→ **Request**:
Every line that contains the word "with" should be copied out.

→ **Extracted data**:
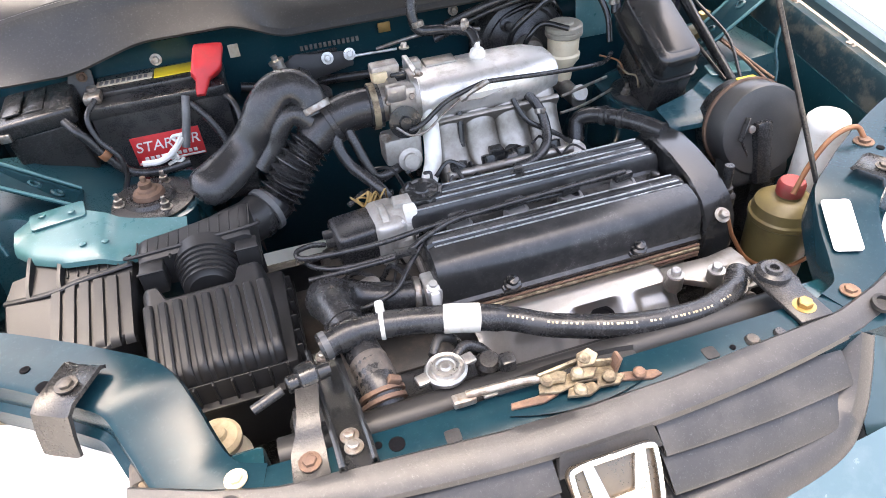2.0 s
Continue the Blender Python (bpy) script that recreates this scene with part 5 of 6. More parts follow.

* * *

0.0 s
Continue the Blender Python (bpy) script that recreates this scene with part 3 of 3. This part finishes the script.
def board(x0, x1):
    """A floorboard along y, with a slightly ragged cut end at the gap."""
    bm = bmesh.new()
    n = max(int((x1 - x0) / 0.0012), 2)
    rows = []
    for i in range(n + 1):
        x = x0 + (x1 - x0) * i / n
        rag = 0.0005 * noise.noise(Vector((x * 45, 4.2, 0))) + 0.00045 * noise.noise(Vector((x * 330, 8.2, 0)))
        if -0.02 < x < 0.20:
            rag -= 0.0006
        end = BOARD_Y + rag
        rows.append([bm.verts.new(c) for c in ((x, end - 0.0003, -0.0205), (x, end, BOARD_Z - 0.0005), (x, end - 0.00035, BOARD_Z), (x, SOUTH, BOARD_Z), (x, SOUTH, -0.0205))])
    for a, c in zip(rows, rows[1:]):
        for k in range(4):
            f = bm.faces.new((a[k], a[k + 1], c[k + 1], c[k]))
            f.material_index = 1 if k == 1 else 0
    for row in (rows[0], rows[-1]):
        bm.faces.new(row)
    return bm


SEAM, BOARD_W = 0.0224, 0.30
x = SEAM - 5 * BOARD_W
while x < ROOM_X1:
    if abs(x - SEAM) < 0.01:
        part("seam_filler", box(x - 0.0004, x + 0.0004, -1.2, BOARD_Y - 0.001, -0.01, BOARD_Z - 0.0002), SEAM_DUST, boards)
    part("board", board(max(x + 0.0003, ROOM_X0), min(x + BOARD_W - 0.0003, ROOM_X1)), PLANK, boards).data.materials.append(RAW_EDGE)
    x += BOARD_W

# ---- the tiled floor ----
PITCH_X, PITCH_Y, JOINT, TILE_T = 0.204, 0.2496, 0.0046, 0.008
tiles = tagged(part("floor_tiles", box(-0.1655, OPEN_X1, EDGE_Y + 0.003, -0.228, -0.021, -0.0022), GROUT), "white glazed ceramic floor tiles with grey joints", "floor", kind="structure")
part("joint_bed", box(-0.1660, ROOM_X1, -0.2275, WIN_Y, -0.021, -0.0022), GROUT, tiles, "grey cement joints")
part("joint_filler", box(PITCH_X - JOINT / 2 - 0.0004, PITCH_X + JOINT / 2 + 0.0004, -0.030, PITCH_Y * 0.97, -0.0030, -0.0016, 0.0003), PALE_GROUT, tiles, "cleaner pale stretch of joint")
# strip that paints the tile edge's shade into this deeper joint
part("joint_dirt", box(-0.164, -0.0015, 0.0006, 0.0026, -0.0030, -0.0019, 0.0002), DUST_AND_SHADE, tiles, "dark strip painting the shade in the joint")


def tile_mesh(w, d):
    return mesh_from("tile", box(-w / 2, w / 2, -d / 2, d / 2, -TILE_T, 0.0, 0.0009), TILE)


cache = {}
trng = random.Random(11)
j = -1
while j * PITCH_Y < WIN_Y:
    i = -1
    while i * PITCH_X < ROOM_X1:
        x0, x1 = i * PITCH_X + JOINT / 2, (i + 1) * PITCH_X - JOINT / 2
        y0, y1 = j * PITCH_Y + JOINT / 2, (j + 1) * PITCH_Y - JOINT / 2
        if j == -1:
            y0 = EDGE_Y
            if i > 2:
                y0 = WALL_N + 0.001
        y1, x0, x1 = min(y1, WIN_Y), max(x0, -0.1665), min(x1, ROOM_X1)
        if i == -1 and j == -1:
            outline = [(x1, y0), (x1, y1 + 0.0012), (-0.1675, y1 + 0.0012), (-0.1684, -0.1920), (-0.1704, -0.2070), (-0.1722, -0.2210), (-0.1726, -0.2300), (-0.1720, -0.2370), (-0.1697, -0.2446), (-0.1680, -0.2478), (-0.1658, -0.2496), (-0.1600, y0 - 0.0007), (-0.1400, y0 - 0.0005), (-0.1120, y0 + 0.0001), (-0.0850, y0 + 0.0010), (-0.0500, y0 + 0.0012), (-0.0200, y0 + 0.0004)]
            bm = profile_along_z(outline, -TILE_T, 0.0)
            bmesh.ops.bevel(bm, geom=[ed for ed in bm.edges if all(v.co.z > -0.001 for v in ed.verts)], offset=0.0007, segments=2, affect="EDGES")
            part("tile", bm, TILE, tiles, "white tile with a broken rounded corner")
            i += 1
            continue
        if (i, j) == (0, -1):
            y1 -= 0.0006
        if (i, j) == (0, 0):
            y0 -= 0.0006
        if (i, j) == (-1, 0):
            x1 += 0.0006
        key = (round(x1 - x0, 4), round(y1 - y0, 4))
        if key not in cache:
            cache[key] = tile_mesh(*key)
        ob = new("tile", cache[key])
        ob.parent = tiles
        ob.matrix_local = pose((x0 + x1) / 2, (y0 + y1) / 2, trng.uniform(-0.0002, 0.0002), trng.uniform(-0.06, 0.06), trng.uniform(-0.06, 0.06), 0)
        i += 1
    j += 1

* * *

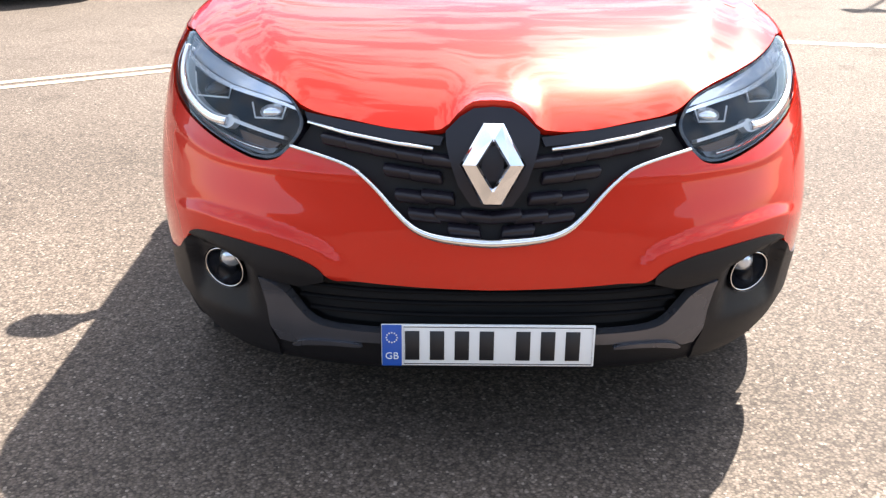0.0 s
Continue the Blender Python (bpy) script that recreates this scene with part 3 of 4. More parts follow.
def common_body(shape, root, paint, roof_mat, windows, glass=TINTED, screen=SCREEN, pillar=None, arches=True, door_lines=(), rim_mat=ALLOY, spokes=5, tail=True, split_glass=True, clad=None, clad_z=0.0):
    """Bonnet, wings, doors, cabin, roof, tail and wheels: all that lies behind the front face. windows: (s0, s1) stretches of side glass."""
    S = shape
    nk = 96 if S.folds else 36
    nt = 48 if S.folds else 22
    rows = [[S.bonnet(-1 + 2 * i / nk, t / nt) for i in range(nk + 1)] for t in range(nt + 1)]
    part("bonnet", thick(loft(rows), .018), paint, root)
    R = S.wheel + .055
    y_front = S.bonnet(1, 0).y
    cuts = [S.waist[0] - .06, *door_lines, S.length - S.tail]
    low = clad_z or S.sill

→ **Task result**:
Continue the Blender Python (bpy) script that recreates this scene with part 5 of 6. More parts follow.
Continue the Blender Python (bpy) script that recreates this scene with part 3 of 3. This part finishes the script.
    """A floorboard along y, with a slightly ragged cut end at the gap."""
tiles = tagged(part("floor_tiles", box(-0.1655, OPEN_X1, EDGE_Y + 0.003, -0.228, -0.021, -0.0022), GROUT), "white glazed ceramic floor tiles with grey joints", "floor", kind="structure")
            part("tile", bm, TILE, tiles, "white tile with a broken rounded corner")
Continue the Blender Python (bpy) script that recreates this scene with part 3 of 4. More parts follow.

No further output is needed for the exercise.